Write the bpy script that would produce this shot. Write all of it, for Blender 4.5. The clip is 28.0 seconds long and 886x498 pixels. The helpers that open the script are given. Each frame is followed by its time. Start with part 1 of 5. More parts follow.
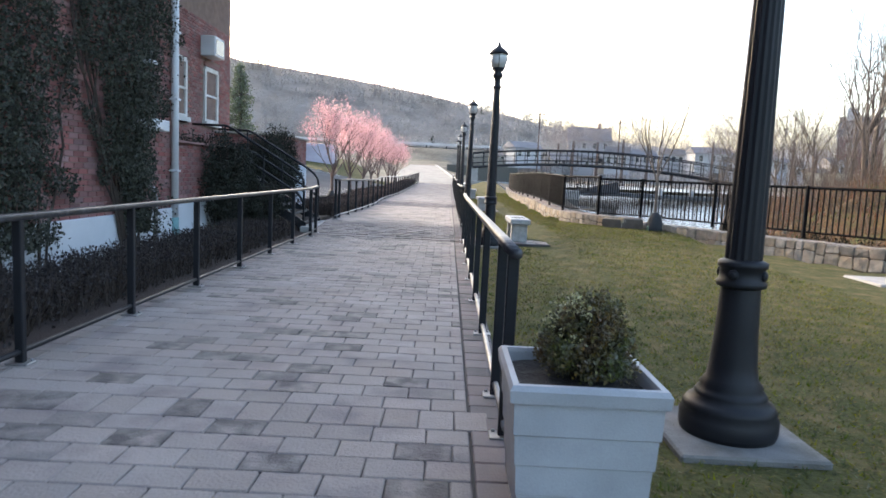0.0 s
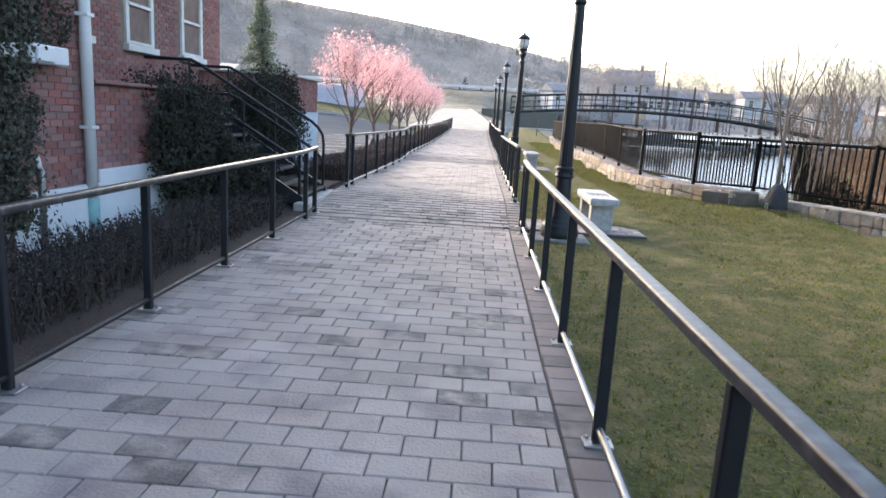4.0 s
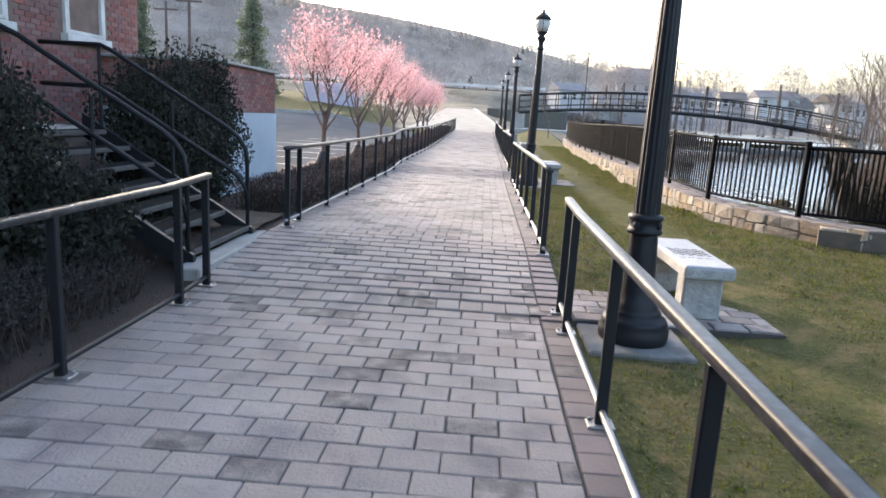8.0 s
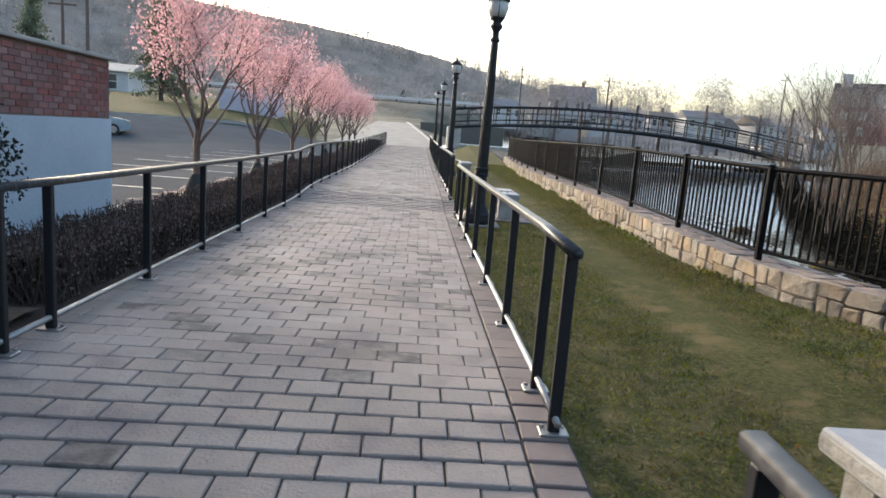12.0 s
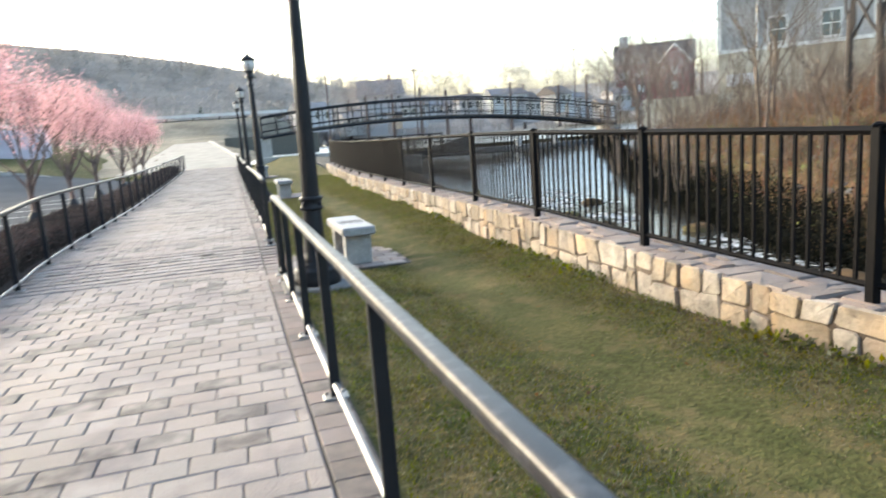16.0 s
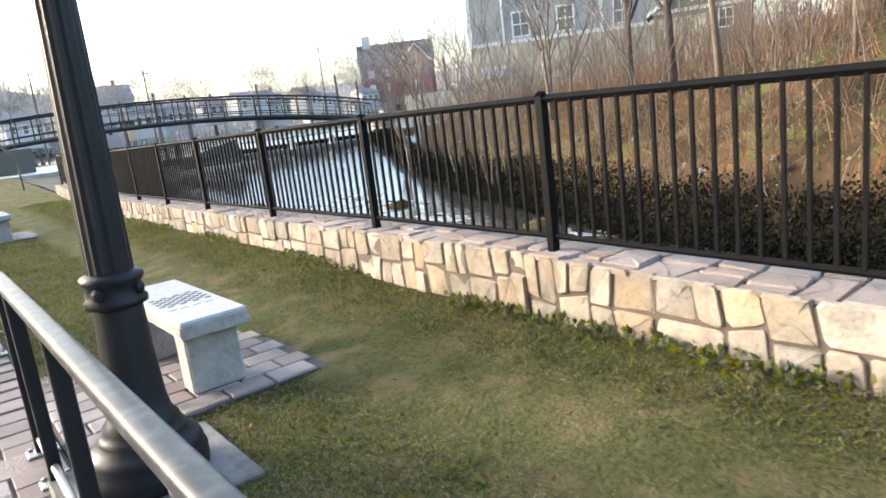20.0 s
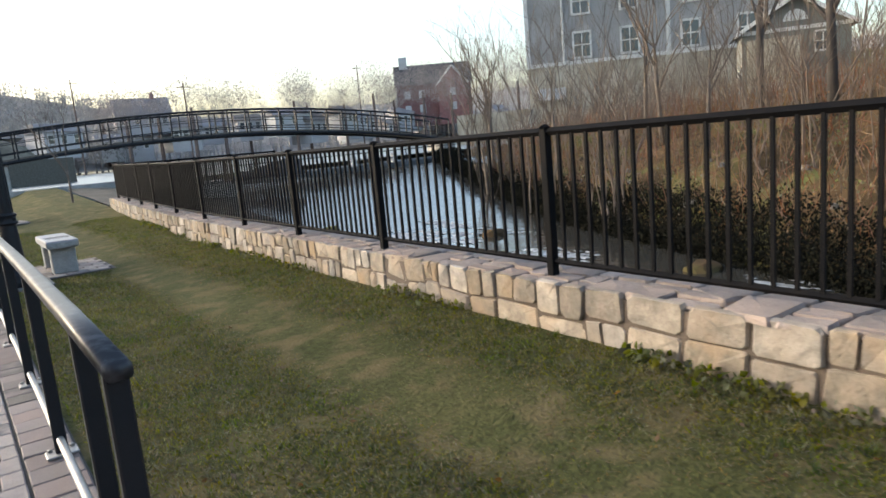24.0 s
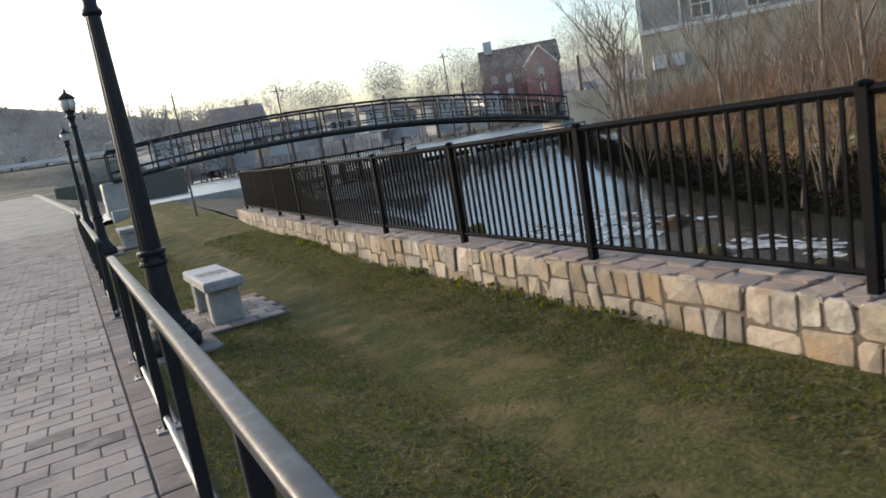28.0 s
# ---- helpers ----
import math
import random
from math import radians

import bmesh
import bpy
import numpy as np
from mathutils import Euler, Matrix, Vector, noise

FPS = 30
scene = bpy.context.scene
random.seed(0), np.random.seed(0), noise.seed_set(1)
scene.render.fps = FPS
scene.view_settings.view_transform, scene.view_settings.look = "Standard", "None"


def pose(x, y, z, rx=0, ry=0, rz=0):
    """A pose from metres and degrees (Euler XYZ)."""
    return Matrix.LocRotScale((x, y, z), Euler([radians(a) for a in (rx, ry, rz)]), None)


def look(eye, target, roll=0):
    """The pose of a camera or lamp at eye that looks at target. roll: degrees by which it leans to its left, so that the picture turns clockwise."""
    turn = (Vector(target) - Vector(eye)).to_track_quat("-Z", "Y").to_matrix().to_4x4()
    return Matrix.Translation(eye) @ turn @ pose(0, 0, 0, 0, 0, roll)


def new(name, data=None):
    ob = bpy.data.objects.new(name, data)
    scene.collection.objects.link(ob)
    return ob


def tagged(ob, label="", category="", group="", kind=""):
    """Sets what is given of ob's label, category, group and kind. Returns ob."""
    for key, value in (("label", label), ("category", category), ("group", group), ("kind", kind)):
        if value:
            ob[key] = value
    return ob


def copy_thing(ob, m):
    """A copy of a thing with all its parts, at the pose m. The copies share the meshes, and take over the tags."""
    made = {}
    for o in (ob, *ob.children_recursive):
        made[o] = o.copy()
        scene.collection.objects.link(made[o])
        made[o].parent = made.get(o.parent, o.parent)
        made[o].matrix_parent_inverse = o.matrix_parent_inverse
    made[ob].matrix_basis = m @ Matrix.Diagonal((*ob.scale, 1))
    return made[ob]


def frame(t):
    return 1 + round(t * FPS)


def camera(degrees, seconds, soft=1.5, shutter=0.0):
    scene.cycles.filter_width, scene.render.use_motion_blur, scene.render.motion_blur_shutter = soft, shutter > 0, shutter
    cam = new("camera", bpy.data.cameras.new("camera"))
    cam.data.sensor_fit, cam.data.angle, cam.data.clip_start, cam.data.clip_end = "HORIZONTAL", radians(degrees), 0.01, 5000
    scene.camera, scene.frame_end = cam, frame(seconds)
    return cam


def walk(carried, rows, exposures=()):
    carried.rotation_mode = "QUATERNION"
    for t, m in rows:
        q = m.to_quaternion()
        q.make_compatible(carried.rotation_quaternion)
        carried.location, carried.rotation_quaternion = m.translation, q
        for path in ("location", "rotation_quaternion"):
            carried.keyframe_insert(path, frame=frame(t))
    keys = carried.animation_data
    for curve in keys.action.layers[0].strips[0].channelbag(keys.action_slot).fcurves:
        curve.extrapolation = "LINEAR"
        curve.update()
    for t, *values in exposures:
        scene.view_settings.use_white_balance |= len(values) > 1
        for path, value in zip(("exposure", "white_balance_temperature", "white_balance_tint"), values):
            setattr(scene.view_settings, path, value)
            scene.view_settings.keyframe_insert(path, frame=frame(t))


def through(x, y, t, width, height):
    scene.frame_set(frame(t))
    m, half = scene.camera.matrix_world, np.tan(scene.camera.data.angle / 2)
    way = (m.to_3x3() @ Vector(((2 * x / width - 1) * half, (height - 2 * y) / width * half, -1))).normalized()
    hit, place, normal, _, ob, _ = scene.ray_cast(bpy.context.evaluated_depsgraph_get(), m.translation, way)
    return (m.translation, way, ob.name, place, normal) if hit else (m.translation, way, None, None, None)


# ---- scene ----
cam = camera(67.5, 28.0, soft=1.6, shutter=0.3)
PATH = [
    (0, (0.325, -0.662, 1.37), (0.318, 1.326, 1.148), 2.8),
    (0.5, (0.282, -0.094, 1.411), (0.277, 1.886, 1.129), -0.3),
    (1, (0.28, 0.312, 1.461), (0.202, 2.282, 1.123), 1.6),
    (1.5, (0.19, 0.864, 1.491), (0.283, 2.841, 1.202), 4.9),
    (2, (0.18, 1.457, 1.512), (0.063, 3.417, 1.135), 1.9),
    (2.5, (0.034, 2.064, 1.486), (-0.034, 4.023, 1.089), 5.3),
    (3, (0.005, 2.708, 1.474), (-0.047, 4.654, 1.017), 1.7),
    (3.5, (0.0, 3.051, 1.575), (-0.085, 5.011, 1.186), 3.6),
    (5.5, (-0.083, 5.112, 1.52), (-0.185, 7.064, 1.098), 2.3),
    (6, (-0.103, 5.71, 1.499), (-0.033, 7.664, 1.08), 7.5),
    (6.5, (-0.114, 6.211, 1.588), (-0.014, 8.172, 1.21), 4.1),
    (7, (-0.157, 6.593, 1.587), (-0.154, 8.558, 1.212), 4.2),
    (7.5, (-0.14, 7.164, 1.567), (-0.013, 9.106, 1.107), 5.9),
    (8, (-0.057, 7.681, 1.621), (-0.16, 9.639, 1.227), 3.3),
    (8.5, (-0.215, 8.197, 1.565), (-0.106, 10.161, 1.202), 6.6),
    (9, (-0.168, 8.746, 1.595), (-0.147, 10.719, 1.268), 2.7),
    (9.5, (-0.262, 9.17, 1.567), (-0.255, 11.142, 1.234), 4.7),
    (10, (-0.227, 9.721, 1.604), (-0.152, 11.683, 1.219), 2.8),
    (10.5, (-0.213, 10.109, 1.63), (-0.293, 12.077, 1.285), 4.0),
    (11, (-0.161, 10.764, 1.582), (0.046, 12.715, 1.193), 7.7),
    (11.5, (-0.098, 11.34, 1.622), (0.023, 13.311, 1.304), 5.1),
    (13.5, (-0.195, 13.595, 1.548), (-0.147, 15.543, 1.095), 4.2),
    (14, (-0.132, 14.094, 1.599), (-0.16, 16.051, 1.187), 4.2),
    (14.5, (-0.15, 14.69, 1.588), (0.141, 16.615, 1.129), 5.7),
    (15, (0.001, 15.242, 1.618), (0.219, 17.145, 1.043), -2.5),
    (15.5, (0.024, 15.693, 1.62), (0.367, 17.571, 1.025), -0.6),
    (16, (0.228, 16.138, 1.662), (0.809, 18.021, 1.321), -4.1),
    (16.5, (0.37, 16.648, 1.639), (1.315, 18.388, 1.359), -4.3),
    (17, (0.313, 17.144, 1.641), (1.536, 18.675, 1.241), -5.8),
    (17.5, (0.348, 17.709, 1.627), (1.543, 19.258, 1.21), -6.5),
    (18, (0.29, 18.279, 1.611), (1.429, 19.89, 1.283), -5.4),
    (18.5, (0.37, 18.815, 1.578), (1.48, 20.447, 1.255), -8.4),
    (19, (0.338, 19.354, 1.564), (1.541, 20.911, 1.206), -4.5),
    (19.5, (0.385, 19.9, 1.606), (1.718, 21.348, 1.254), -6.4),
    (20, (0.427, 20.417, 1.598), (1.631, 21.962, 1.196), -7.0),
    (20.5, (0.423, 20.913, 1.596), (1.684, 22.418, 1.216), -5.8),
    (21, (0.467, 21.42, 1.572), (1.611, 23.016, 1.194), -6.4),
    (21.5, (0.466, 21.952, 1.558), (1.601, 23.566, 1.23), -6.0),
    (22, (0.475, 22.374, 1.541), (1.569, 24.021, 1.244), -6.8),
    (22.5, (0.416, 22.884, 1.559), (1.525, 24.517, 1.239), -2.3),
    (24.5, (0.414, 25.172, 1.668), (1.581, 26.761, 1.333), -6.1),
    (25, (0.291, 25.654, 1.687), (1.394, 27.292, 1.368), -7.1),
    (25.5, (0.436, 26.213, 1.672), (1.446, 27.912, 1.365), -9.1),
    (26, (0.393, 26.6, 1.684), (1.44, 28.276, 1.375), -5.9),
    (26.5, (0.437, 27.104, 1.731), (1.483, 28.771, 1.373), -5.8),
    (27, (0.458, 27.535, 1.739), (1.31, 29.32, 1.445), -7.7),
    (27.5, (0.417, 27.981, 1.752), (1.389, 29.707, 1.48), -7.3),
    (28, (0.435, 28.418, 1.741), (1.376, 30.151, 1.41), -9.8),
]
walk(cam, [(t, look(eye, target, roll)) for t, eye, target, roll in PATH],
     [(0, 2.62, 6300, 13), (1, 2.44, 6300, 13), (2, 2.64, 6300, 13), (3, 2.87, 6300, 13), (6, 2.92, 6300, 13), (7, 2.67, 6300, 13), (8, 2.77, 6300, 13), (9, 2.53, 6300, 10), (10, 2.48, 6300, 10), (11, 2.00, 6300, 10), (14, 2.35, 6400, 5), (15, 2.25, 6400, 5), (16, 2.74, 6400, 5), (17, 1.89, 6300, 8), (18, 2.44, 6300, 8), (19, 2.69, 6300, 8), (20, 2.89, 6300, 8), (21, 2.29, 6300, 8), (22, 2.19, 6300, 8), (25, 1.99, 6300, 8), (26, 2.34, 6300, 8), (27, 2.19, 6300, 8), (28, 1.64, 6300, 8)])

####

**Exercise:** Skip every picture and return the lines above from the top through the one that contains "scene.render.fps = FPS".

**Output below:**
Write the bpy script that would produce this shot. Write all of it, for Blender 4.5. The clip is 28.0 seconds long and 886x498 pixels. The helpers that open the script are given. Each frame is followed by its time. Start with part 1 of 5. More parts follow.
0.0 s
4.0 s
8.0 s
12.0 s
16.0 s
20.0 s
24.0 s
28.0 s
# ---- helpers ----
import math
import random
from math import radians

import bmesh
import bpy
import numpy as np
from mathutils import Euler, Matrix, Vector, noise

FPS = 30
scene = bpy.context.scene
random.seed(0), np.random.seed(0), noise.seed_set(1)
scene.render.fps = FPS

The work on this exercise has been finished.